Written task: Pull out every line from the listing that has the word "with".

Raw data:
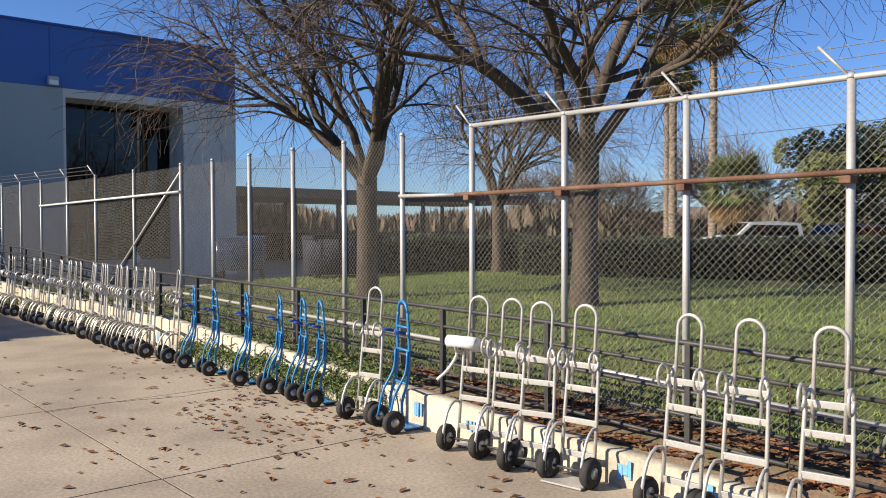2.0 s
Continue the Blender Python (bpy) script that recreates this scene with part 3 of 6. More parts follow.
def barbed(parent, pts, seed=0):
    """A barbed wire along points, with its little knots."""
    bm = tube_bm(pts, .0035, 4)
    for p, q in zip(pts, pts[1:]):
        p, q = Vector(p), Vector(q)
        n = int((q - p).length / .13)
        for k in range(n):
            c = p.lerp(q, (k + .5) / n)
            add_tube(bm, [c + Vector((.012, .01, .016)), c - Vector((.012, .01, .016))], .003, 3, False)
    return part("barbed_wire", bm, WIRE, parent)


FX = 5.5
fence = thing("chain_link_fence", "tall galvanised chain-link fence along the lawn edge", "fence")
ground_z = lambda y: lerp([(-6, .1), (0, .3), (30, .4)], y)
POSTS = [-4.72, -3.1, -1.65, -.2, 1.22, 2.55, 3.9, 5.32, 6.75, 8.17, 9.58, 12.1, 14.64, 16.9, 19.35, 21.6, 23.95, 26.95]
TOPS = {-4.72: 3.3, 26.95: 4.1}
top_z = lambda y: lerp([(-5, 3.3), (5, 3.4), (15, 3.48), (27, 3.75)], y)
for y in POSTS:
    cap_post("post", fence, FX, y, ground_z(y) - .3, TOPS.get(y, top_z(y)), .034 if y < 11 else .03)
    if y < 2 or y > 13:
        arm(fence, FX, y, top_z(y), -.02 if y < 2 else -.1, .25)
part("top_rail", tube_bm([(FX, -6.17, 3.27), (FX, -3.1, 3.33), (FX, 1.22, 3.38)], .026), STEEL, fence)
part("rust_rail", tube_bm([(FX - .06, -4.9, 2.6), (FX - .06, 1.45, 2.58)], .024), RUST, fence, "rusty crossing pipe clamped to the posts")
part("rail", tube_bm([(FX - .05, 1.45, 2.58), (FX - .05, 2.55, 2.6)], .024), STEEL, fence)
for y in (-3.1, -1.65, -.2, 1.22):
    part("clamp", box_bm(FX - .1, y - .04, 2.51, FX + .04, y + .05, 2.57, .01), RUST, fence)
part("rail", tube_bm([(FX - .04, 9.55, 2.92), (FX - .04, 19.35, 2.88)], .026), WHITE_STEEL, fence)
part("brace", tube_bm([(FX, 9.6, 3.3), (FX - .02, 14.4, .5)], .028), STEEL, fence)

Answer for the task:
Continue the Blender Python (bpy) script that recreates this scene with part 3 of 6. More parts follow.
    """A barbed wire along points, with its little knots."""